Hal yang mengesalkan biasanya di kampus kasus kasus aib disembunyikan untuk menjaga nama kampus.
“Malah diumpet umpetin. Padahal harusnya dibuka. Pelakunya harus ditindak tegas. Siapa pun dia”.
Rektor harusnya mengungkap, dan menyerahkan pelakunya ke polisi, “demi melindungi korban, ” katanya galak.
“Selama perempuan masih dimarjinalisasi, didiskriminasi, distigmaisasi, dinomorduakan, mengalami kekerasan seksual. Berarti belum ada kesetaraan, ” tegasnya.
“Saya ingin menyuarakan relasi kesetaraan. Tapi nggak bisa sendiri. Harus bareng bareng, ” paparnya.
Sedangkan isu bersama yang diharap bareng Gus Yaqut adalah moderasi beragama yakni menekan kecenderungan perilaku beragama yang berlebih lebihan.
” I stand with him. Dan nerima semua konskwensinya, ” katanya tegas.
Saya minta komentarnya tentang munculnya grup hijaber dan produk berlabel “syar’i”.
“Kewajiban muslimah adalah menutup aurat, sesuai budaya negara dimana dia tinggal. Dan siapa saja berhak menyampaikan, tidak boleh maksa, apalagi menyalahkan dan menghakimi” jawabnya.
“Menilai kepribadian orang semata- mata dari penampilan dan pakaiannya, is very big mistake! ” Tegasnya.
Dia terkaget kaget ketika saya ceritakan di online ada penjualan “mukena syar’i”.
“Aduh, ampun deh..namanya aja mukena – kurang syar’i apalagi? ” Katanya sambil geleng geleng.

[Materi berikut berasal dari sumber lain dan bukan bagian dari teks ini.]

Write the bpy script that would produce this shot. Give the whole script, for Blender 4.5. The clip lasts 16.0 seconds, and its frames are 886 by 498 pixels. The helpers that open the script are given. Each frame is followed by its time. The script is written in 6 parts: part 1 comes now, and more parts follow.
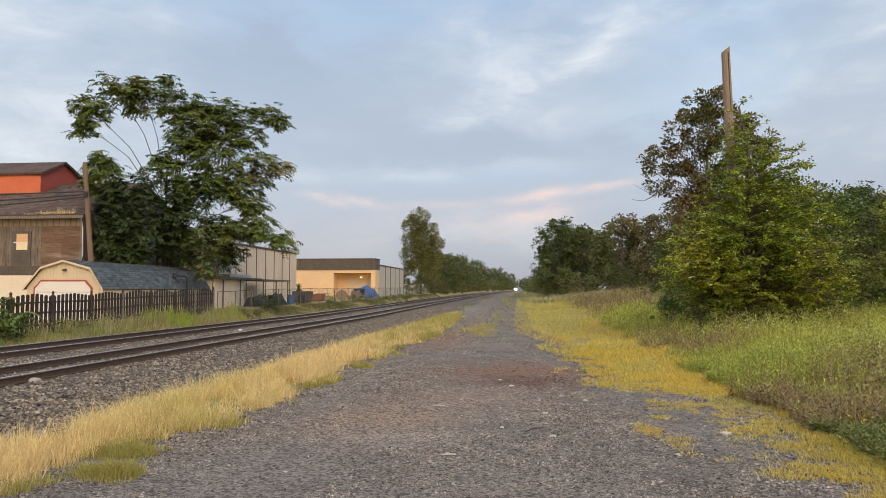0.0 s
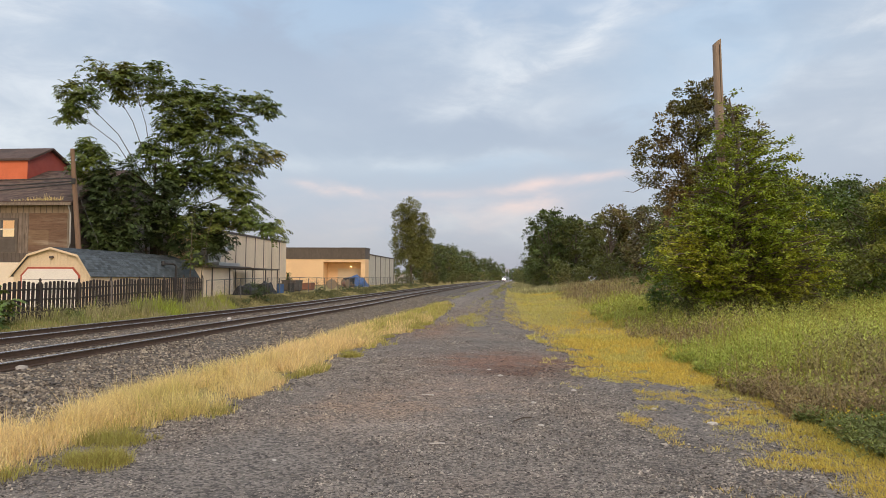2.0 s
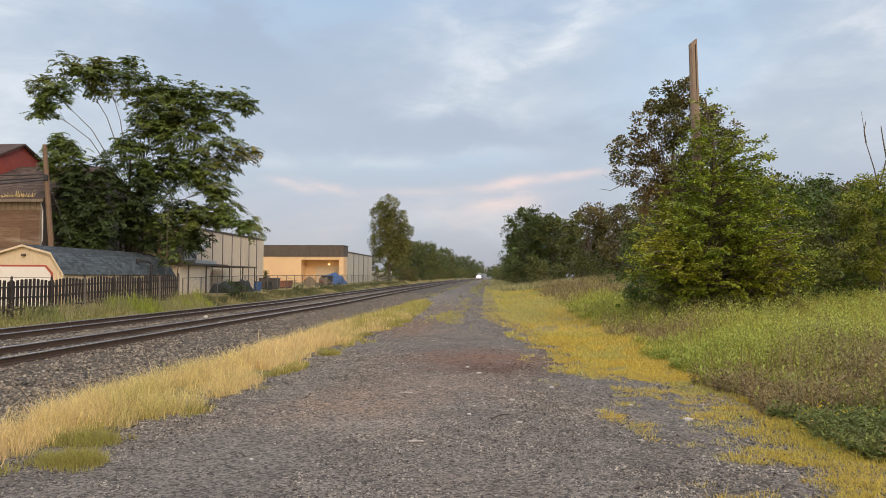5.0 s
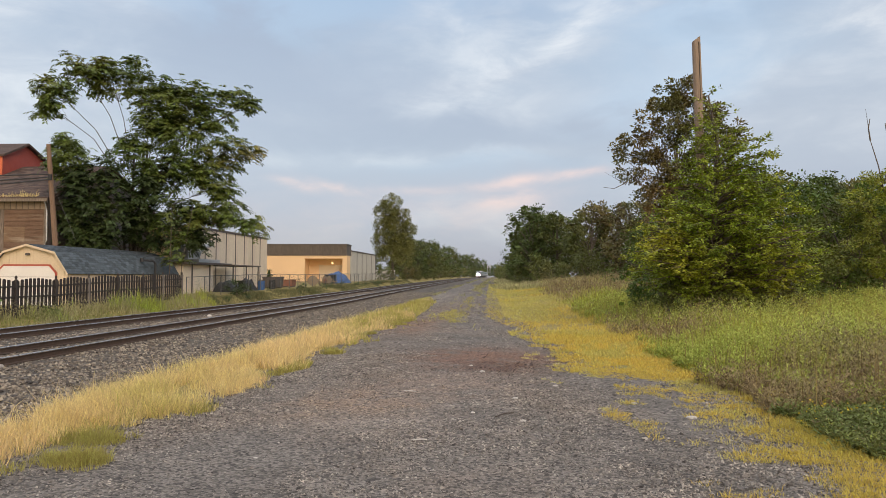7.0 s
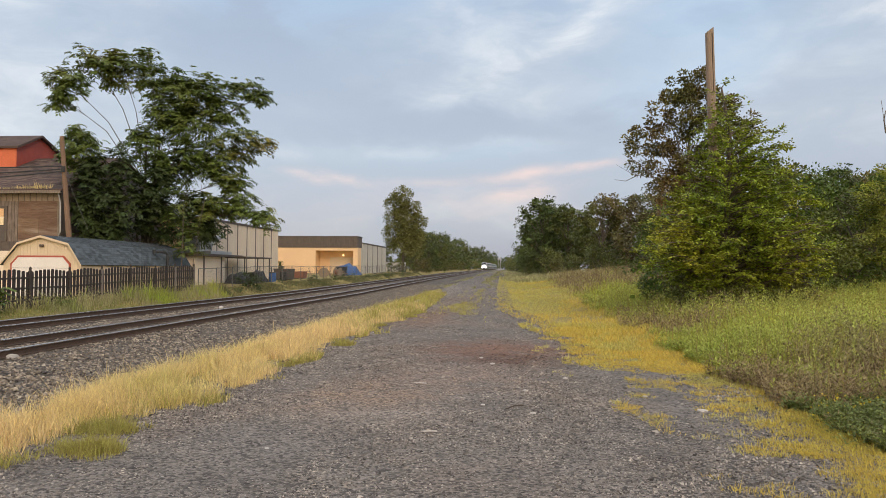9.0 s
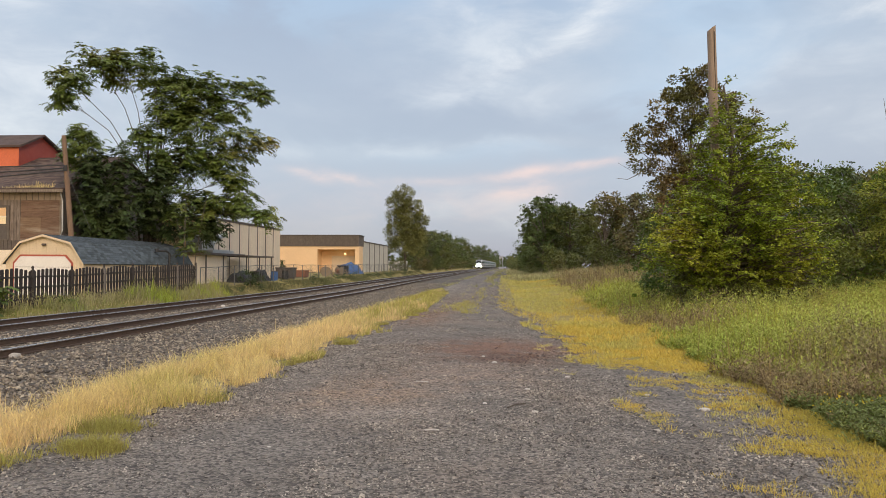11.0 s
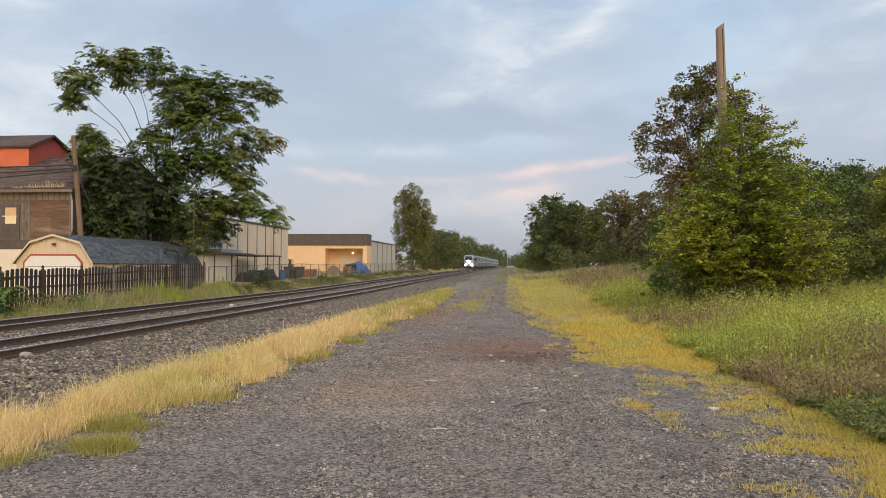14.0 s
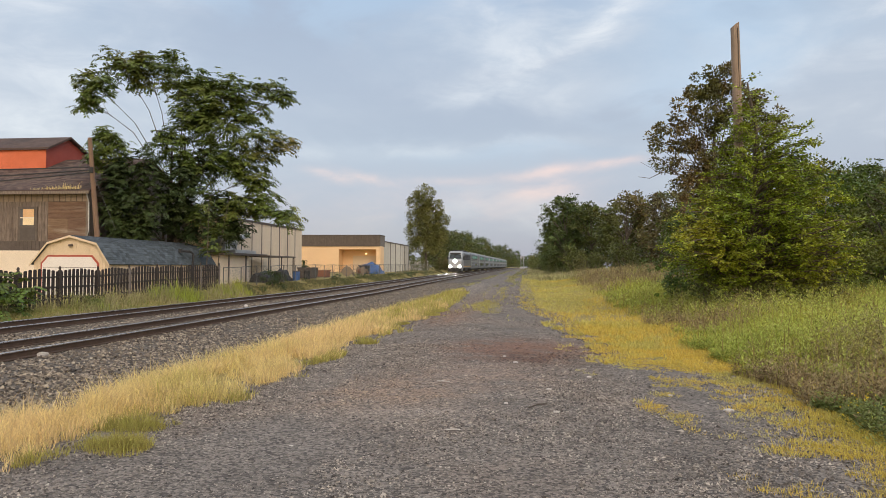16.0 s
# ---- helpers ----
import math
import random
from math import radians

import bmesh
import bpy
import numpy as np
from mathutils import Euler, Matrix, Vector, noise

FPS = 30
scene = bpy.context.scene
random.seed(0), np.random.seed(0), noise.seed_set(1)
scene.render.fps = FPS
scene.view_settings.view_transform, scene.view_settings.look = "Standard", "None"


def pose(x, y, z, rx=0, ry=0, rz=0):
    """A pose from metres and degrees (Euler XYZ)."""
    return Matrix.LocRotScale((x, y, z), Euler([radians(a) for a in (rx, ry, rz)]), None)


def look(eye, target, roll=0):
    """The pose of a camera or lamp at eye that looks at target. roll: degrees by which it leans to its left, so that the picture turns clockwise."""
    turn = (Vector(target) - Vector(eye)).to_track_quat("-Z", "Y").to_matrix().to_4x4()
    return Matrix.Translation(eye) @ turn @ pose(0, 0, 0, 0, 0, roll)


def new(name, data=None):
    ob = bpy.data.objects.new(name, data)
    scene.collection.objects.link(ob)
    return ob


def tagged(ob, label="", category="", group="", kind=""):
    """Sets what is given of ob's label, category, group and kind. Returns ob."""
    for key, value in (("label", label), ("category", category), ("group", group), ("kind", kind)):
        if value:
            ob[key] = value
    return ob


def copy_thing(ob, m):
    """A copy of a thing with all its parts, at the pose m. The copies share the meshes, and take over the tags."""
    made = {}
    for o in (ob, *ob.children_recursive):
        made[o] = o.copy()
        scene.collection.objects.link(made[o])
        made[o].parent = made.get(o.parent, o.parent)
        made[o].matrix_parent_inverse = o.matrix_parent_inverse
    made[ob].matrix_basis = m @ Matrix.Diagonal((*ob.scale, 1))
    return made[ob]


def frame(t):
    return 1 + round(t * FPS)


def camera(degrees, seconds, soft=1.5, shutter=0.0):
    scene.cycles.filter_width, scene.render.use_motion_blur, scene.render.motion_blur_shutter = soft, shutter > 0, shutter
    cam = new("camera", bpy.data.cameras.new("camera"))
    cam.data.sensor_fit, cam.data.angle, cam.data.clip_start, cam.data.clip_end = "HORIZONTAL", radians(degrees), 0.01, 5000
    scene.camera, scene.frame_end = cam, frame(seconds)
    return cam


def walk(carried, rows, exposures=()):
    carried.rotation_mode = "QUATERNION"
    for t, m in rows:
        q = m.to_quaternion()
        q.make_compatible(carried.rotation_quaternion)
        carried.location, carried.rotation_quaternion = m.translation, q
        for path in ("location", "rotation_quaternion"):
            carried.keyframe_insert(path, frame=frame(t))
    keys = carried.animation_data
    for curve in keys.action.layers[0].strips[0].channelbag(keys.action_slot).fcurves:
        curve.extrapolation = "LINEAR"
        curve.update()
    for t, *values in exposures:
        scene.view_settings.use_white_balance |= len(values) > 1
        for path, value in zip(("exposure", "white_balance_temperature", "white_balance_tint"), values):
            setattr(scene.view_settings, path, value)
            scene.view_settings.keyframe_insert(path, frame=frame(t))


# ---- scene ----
EYE_Z = 1.85
cam = camera(63.5, 16.0, soft=0.8)
TURNS = [
    (0, 93.321, -0.000, 6.447),
    (0.5, 93.244, -0.114, 6.310),
    (1, 92.941, -0.242, 6.126),
    (1.5, 92.678, -0.341, 5.895),
    (2, 92.511, -0.359, 5.638),
    (2.5, 92.508, -0.415, 5.250),
    (3, 92.534, -0.462, 4.713),
    (3.5, 92.509, -0.492, 4.219),
    (4, 92.347, -0.461, 3.985),
    (6.5, 92.316, -0.149, 4.037),
    (7, 92.219, -0.202, 4.189),
    (7.5, 92.086, -0.212, 4.381),
    (8, 91.896, -0.293, 4.613),
    (8.5, 91.738, -0.354, 4.813),
    (9, 91.600, -0.370, 5.030),
    (11.5, 91.481, -0.296, 5.238),
    (12, 91.468, -0.251, 5.358),
    (12.5, 91.465, -0.193, 5.481),
    (13, 91.436, -0.150, 5.636),
    (13.5, 91.433, -0.177, 5.709),
    (14, 91.407, -0.253, 5.784),
    (14.5, 91.336, -0.292, 5.917),
    (15, 91.332, -0.318, 6.120),
    (15.5, 91.448, -0.304, 6.423),
    (16, 91.464, -0.233, 6.839),
]
walk(cam, [(t, pose(0, 0, EYE_Z, a, b, c)) for t, a, b, c in TURNS])
scene.view_settings.exposure = 0.0
rng = np.random.default_rng(7)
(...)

Sebagai pendamping tokoh pluralis, Mbak Eny juga banyak berteman dengan kalangan minoritas. Banyak terima aduan juga ? “No! They didn’t talk about anything in particular, but I feel them, “ katanya.
Usai wawancara resmi, saya menggodanya lagi, apa tidak tertarik untuk menjadi diri sendiri?
Dengan kapasitas yang dia miliki, dia bisa jadi bupati, anggota dewan bahkan jadi menteri. Bukan isteri menteri. Jadi pendekar kesetaraan gender dan tokoh pejuang kemandirian wanita.
“Hadooh Mas ini. Apalah saya ini Mas? Saya ‘kan cumah remah remah renggginang! ” kelitnya keras. Lalu tertawa.
“Saya sudah puas dukung suami saja, ” ujarnya lagi. Dia pun selalu menghindari panggilan sebutan “Bu Menteri” – yang menurutnya “menyesatkan”.
“Kalau nggak awas, bisa bisa saya menikmati – terlena – lalu tergoda. Itu nggak benar, ” koreksinya.
Apalagi kalau di daerah itu, aduuh penyambutannya ngeri banget. Berlebihan. “Saya ini cuma Simbok Emban, ” dia meluruskan lagi.
Simbok Emban yang wajahnya secantik artis dan sosialita Maia Estianty.